● **Material**
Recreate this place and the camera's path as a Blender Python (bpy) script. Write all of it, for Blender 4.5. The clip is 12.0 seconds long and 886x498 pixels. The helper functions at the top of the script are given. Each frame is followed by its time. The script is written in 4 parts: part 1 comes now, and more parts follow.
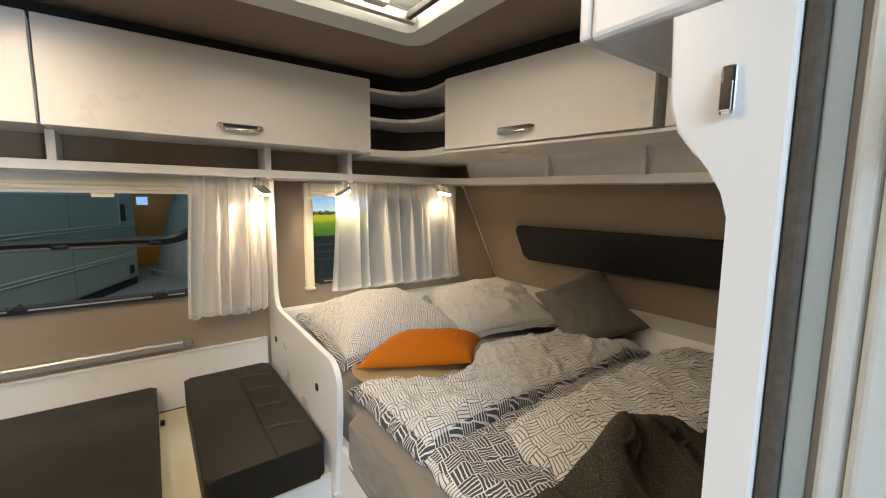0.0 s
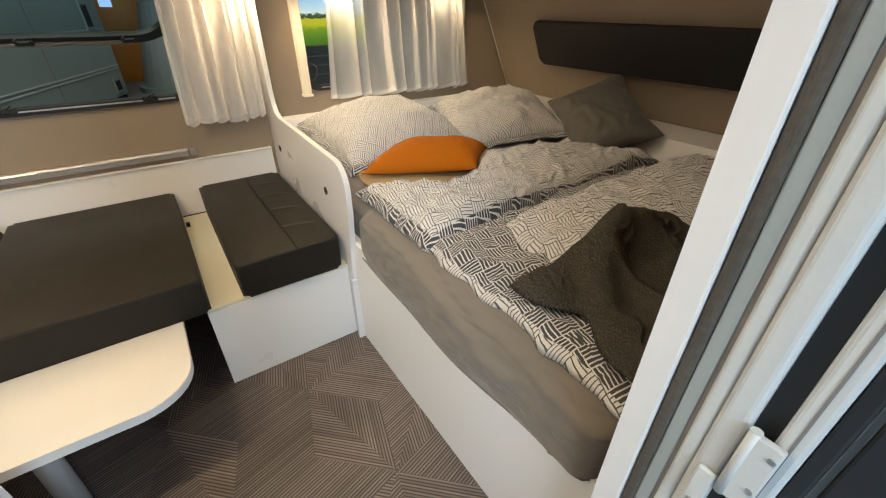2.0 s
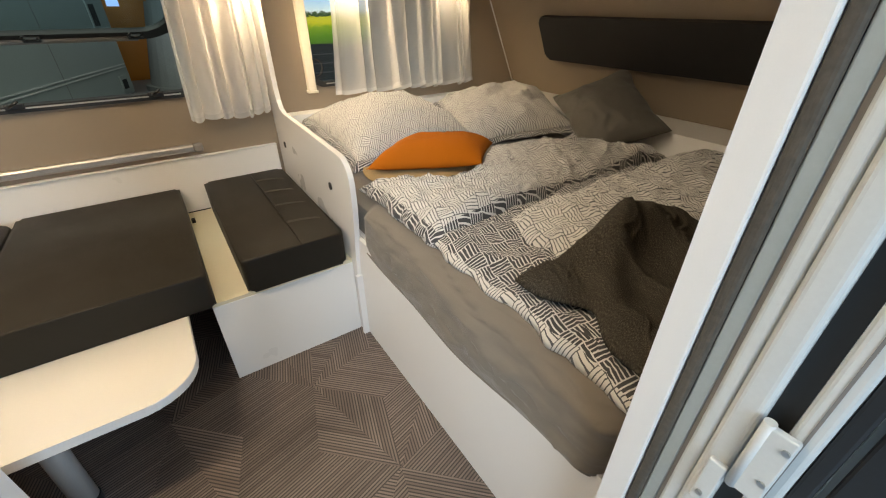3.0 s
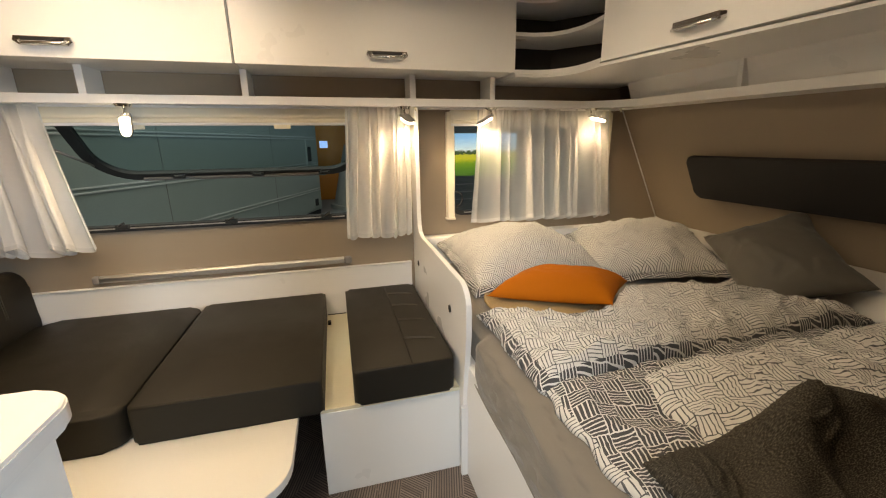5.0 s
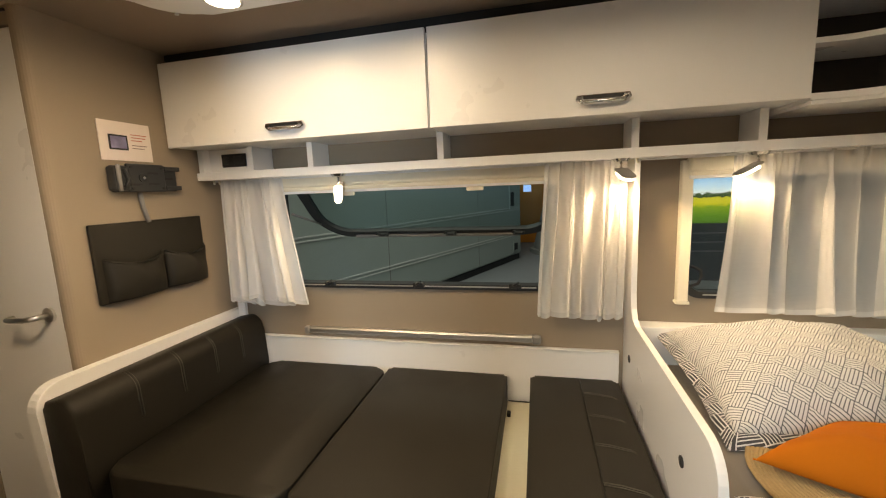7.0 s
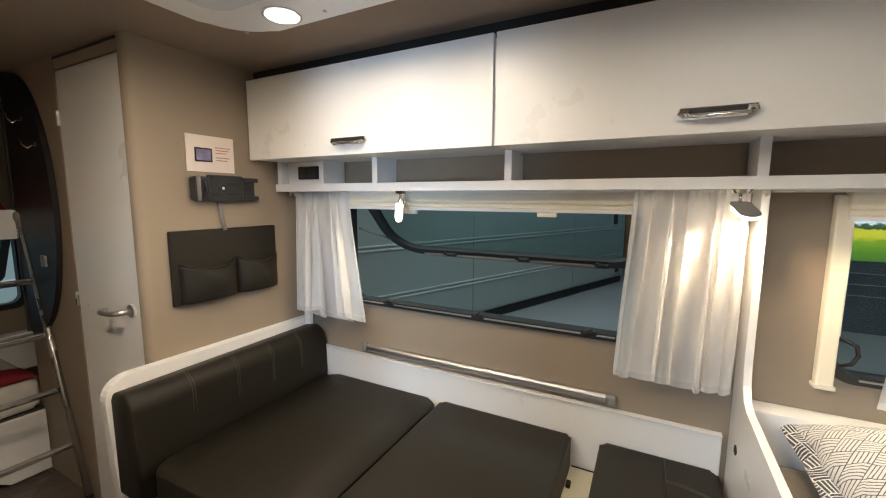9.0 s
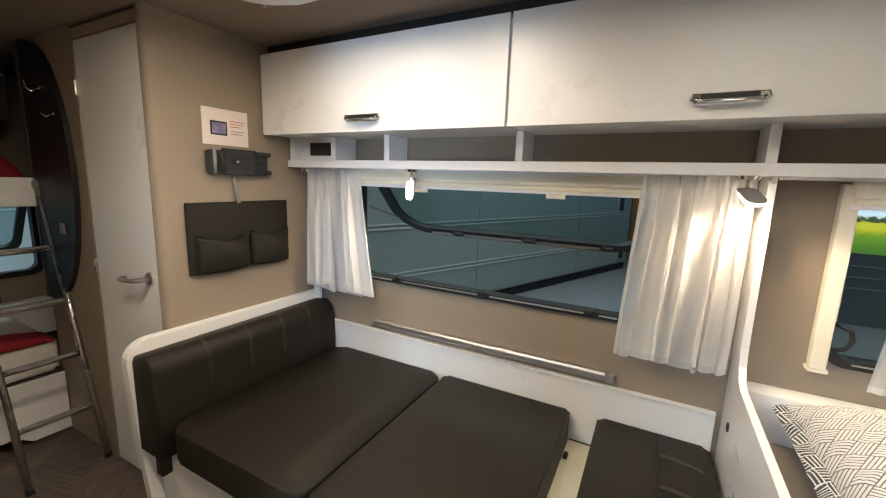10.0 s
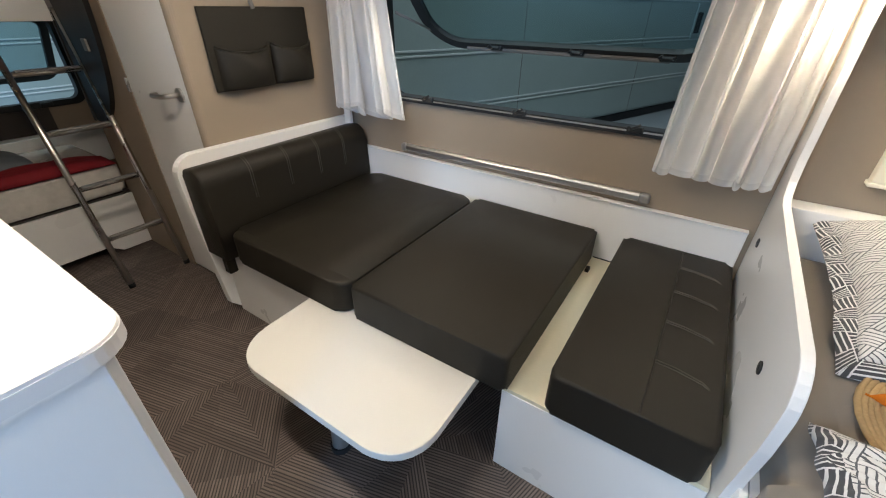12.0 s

● **Exercise prompt**
Reproduce the whole listing above word for word, but not its pictures.

● **Complete response**
Recreate this place and the camera's path as a Blender Python (bpy) script. Write all of it, for Blender 4.5. The clip is 12.0 seconds long and 886x498 pixels. The helper functions at the top of the script are given. Each frame is followed by its time. The script is written in 4 parts: part 1 comes now, and more parts follow.
0.0 s
2.0 s
3.0 s
5.0 s
7.0 s
9.0 s
10.0 s
12.0 s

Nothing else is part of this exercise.